BRAIN TIP 1. FIND YOUR RANGE OF STIMULATING CHALLENGE. In the real world, it’s hard to know where the middle of the scale is – 50% may not be the right point. Martin Seligman, author of Learned Optimism, studied insurance people who do cold calling. Many of the mediocre agents were rejected 99% of the time, but the one that gets ‘no’ said to him 98% of the time is the most accomplished person in that field. His "maybe" range is just enough to keep him optimistic. But then you have people’s personalities that can skew the scale one way or another. Some people hate risk, so they may need to see success occur more often. You have to discover your own range of "stimulating challenge."
BRAIN TIP 2. CREATE A BENEVOLENT SETTING. You must also consider the context that makes this balance of hope and doubt work. Dr. Robert Sapolsky, author of Why Zebras Don’t’ Get Ulcers, says that organizations (and families) need to create what is called a "benevolent setting," where failures are acceptable as part of the process. People are actively exploring new possibilities where they are not certain things are going to work out but they are not feeling hopeless, ever. Resources are available and there is always a good possibility of success. It’s going to take some effort though, and it is not guaranteed, but there is a pretty good chance you will succeed in the long run.
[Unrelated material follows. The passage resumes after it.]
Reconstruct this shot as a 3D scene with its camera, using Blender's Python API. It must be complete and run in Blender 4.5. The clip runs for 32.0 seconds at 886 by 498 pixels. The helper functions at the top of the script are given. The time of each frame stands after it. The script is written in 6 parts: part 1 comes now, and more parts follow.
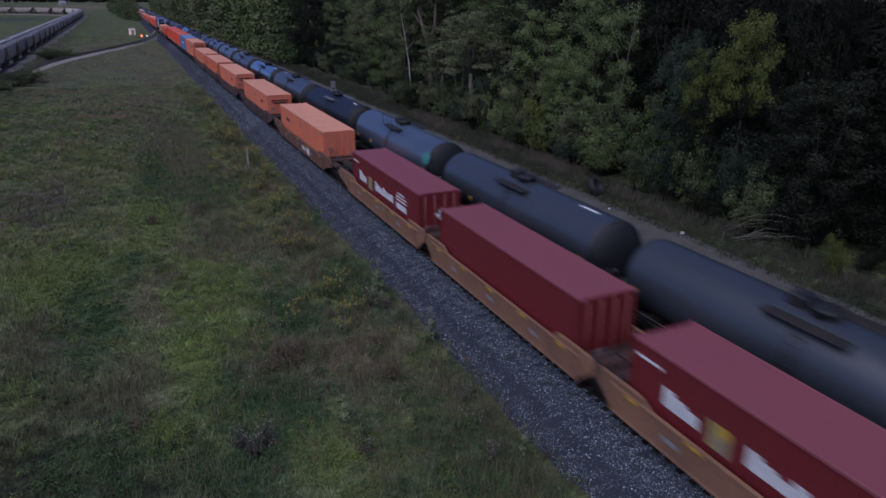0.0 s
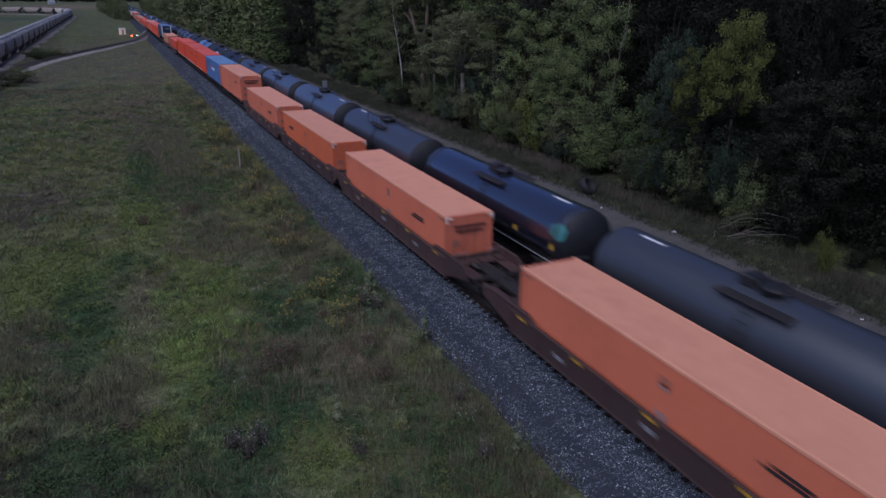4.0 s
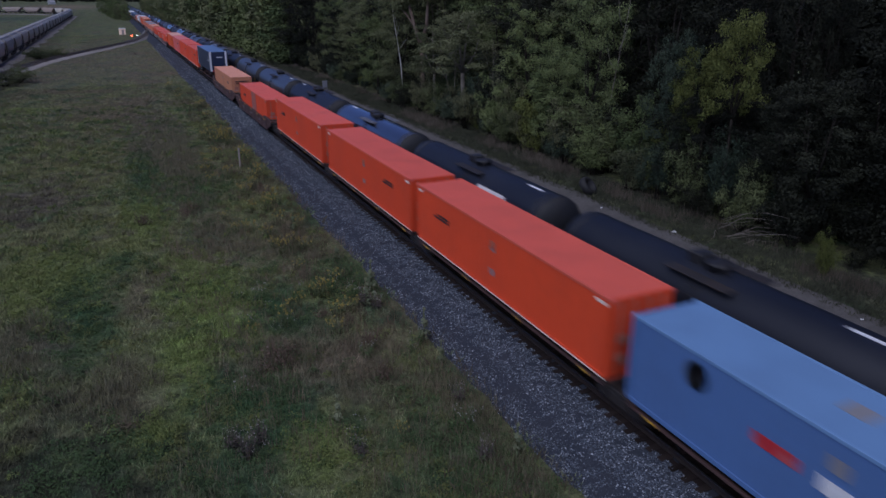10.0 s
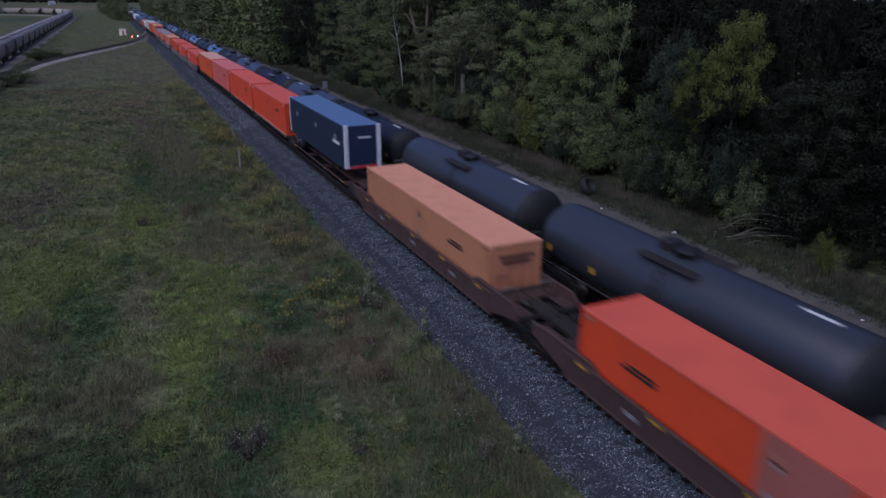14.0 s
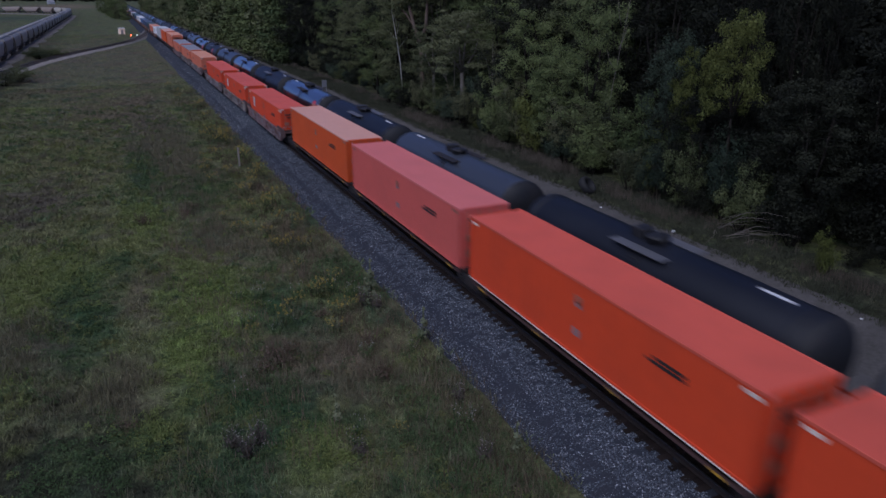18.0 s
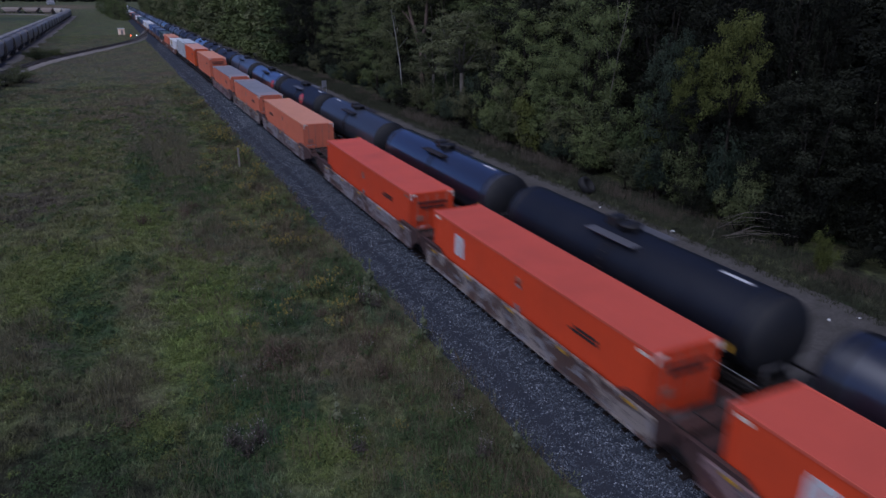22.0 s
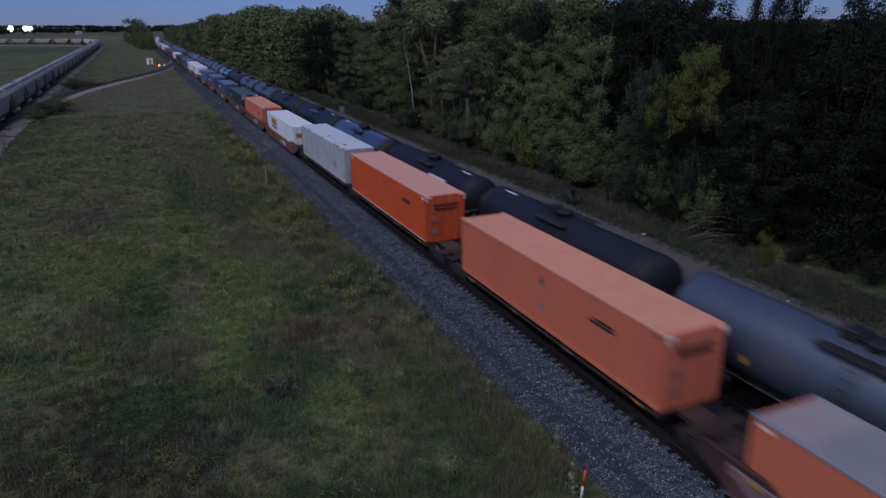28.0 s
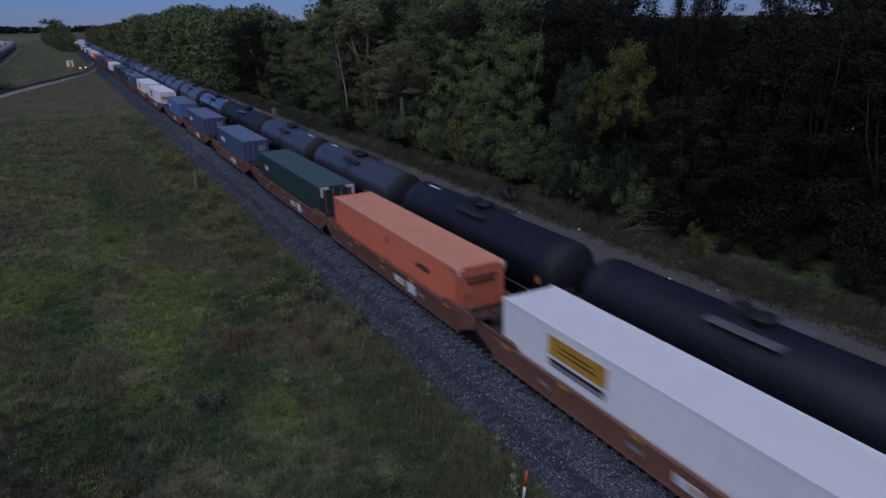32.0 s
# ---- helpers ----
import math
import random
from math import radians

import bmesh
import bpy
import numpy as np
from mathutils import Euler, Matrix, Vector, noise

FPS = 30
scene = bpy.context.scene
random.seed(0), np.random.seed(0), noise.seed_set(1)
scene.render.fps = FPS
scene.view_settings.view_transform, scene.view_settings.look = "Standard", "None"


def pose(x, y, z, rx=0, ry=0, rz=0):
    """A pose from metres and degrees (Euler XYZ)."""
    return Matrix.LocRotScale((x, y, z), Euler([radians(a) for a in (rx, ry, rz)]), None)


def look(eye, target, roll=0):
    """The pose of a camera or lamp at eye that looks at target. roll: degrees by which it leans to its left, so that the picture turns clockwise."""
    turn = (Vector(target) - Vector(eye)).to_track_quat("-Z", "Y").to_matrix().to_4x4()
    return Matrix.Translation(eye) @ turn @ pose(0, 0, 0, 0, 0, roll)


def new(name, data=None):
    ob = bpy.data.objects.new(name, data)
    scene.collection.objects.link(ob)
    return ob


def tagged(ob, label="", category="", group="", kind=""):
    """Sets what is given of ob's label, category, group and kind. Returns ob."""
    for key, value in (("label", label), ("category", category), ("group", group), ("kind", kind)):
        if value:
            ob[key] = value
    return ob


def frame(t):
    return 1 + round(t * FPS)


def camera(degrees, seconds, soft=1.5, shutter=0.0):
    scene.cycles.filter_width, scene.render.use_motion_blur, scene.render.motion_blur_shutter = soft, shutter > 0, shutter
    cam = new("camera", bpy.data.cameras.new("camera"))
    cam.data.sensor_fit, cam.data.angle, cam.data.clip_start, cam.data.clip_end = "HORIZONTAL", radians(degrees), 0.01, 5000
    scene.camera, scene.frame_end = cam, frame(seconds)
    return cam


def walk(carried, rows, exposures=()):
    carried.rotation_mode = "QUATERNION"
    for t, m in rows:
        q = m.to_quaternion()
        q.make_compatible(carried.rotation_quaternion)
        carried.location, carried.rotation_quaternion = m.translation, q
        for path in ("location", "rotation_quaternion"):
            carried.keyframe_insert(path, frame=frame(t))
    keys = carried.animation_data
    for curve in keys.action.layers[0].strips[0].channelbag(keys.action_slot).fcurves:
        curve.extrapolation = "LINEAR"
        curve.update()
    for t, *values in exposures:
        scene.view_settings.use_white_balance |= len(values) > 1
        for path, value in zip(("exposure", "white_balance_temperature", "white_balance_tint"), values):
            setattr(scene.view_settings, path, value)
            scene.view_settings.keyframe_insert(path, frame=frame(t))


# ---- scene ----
cam = camera(65.5, 32.0, soft=1.55, shutter=0.85)
PATH = [
    (0, (-14.64, 2.32, 13.03), (-6.952, 19.458, 6.154), 0.23),
    (0.2, (-14.64, 2.32, 13.03), (-6.908, 19.439, 6.157), 0.23),
    (0.4, (-14.64, 2.32, 13.03), (-6.864, 19.421, 6.160), 0.23),
    (0.6, (-14.64, 2.32, 13.03), (-6.826, 19.403, 6.160), 0.23),
    (0.8, (-14.64, 2.32, 13.03), (-6.796, 19.389, 6.159), 0.23),
    (1, (-14.64, 2.32, 13.03), (-6.766, 19.374, 6.157), 0.23),
    (1.5, (-14.64, 2.32, 13.03), (-6.755, 19.369, 6.156), 0.23),
    (2.5, (-14.64, 2.32, 13.03), (-6.756, 19.368, 6.152), 0.23),
    (5.5, (-14.64, 2.32, 13.03), (-6.759, 19.364, 6.138), 0.23),
    (9, (-14.64, 2.32, 13.03), (-6.758, 19.365, 6.142), 0.23),
    (12, (-14.64, 2.32, 13.03), (-6.760, 19.369, 6.150), 0.23),
    (14, (-14.64, 2.32, 13.03), (-6.760, 19.374, 6.163), 0.23),
    (17, (-14.64, 2.32, 13.03), (-6.751, 19.360, 6.138), 0.23),
    (20, (-14.64, 2.32, 13.03), (-6.740, 19.352, 6.130), 0.23),
    (21.8, (-14.64, 2.32, 13.03), (-6.736, 19.349, 6.128), 0.23),
    (22.5, (-14.87, 1.48, 13.13), (-7.021, 18.572, 6.331), 0.05),
    (23, (-15.10, 0.58, 13.29), (-7.318, 17.731, 6.567), -0.08),
    (23.5, (-15.35, -0.36, 13.42), (-7.623, 16.840, 6.770), -0.21),
    (24, (-15.60, -1.33, 13.54), (-7.937, 15.950, 7.017), -0.36),
    (24.5, (-15.85, -2.32, 13.66), (-8.247, 15.015, 7.208), -0.49),
    (25, (-16.11, -3.31, 13.79), (-8.562, 14.084, 7.440), -0.57),
    (25.5, (-16.38, -4.30, 13.92), (-8.872, 13.143, 7.647), -0.62),
    (28, (-16.31, -4.27, 13.93), (-8.807, 13.180, 7.654), -0.63),
    (28.5, (-16.23, -4.24, 13.93), (-8.729, 13.206, 7.659), -0.64),
    (29, (-16.15, -4.20, 13.95), (-8.483, 13.174, 7.659), -0.70),
    (29.5, (-16.05, -4.16, 13.96), (-8.094, 13.075, 7.658), -0.79),
    (30, (-15.96, -4.12, 13.97), (-7.686, 12.952, 7.650), -0.87),
    (30.5, (-15.90, -4.08, 13.97), (-7.348, 12.863, 7.653), -0.91),
    (31, (-15.86, -4.03, 13.96), (-7.117, 12.802, 7.630), -0.94),
    (31.5, (-15.86, -4.01, 13.96), (-6.951, 12.743, 7.622), -0.96),
    (32, (-15.88, -4.00, 13.95), (-6.863, 12.694, 7.610), -0.99),
]
walk(cam, [(t, look(eye, target, roll)) for t, eye, target, roll in PATH],
     exposures=[(0, 0.76, 6100, 13), (5, 0.74, 6080, 13), (21.8, 0.55, 6060, 13), (25.5, 0.48, 6100, 13), (28.5, 0.40, 6120, 14), (32, 0.32, 6120, 13)])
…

However, lack of certainty in a malevolent setting (one engulfed in fear or unreasonable expectations) causes people to lose hope. The "maybe I will succeed" disappears. Contrast this uncertainty in a benevolent setting and you have people feeling: "this roller coaster ride is going to be scary but I know they won’t let me fall off and die."
In a malevolent setting, the unpredictability is paralyzing. In a benevolent setting, the unpredictability is sheer stimulation and excitement.
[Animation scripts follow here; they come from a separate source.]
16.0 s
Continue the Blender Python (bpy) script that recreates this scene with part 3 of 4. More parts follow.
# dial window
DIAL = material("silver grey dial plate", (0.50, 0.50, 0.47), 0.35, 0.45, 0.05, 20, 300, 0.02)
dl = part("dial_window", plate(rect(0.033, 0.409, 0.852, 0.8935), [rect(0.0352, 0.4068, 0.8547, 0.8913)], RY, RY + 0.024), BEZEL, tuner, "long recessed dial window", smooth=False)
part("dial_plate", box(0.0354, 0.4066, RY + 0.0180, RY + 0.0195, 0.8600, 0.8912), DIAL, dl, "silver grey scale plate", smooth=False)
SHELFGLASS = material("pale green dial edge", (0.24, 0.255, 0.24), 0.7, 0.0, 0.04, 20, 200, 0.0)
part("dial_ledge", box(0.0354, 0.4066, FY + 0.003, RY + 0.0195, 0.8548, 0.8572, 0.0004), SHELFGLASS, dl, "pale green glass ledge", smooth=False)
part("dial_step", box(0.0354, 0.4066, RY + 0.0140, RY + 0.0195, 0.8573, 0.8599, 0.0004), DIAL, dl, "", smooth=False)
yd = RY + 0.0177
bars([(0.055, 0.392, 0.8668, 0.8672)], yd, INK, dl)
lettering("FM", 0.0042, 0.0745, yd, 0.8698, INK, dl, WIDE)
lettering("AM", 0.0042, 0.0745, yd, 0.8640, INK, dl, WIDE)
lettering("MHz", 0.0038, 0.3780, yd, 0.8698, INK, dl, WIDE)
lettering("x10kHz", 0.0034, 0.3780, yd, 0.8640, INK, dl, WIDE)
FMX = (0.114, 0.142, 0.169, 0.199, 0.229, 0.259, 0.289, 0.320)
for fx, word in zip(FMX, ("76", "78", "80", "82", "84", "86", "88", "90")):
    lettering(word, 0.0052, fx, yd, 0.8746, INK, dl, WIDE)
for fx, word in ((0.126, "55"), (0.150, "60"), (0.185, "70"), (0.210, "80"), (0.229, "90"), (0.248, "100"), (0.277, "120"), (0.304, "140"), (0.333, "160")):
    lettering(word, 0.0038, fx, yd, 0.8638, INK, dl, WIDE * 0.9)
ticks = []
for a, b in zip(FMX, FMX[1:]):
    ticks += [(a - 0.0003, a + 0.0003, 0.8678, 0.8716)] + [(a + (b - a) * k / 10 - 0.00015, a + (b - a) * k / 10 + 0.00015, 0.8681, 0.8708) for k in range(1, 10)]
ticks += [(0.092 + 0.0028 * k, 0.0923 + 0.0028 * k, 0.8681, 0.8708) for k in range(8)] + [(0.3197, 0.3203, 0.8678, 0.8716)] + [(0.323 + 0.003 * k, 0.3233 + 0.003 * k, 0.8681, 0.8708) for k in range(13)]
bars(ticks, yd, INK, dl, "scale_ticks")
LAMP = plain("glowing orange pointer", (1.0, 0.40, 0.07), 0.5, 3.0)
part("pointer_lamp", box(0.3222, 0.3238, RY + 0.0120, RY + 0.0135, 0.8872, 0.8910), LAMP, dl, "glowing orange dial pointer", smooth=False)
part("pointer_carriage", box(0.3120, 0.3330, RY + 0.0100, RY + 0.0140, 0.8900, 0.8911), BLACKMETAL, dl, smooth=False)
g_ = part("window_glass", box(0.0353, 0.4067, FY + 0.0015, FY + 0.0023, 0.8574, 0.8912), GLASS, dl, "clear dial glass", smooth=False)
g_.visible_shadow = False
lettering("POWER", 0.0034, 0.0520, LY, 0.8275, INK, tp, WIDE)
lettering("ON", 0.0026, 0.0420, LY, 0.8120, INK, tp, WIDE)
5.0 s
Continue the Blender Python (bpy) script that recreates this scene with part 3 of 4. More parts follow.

In a benevolent work setting, leaders set challenges for people that have some degree of possible failure, but everything is available to create success. And as they are risking, exploring, and learning, employees do this without fear of being criticized or punitively blamed for mistakes. In this setting, the unpredictability stimulates good work. If you work for yourself, then you, too, must allow for some failure in order to ultimately succeed.
In essence then a work environment has to allow for some vulnerability, which includes both risk and failure. In other words, leaders can’t be sending the message for people to do it right all the time. If you did it right all the time, you would not be challenging yourself and would lose motivation. If you never do it right, you lose hope.
THE BOTTOM LINE: I think we all need to find the rewarding balance of challenge and risk tolerance in our lives. And we need to have people around us that support us no matter what we do. Brilliance arises when we feel safe enough to accept the challenge.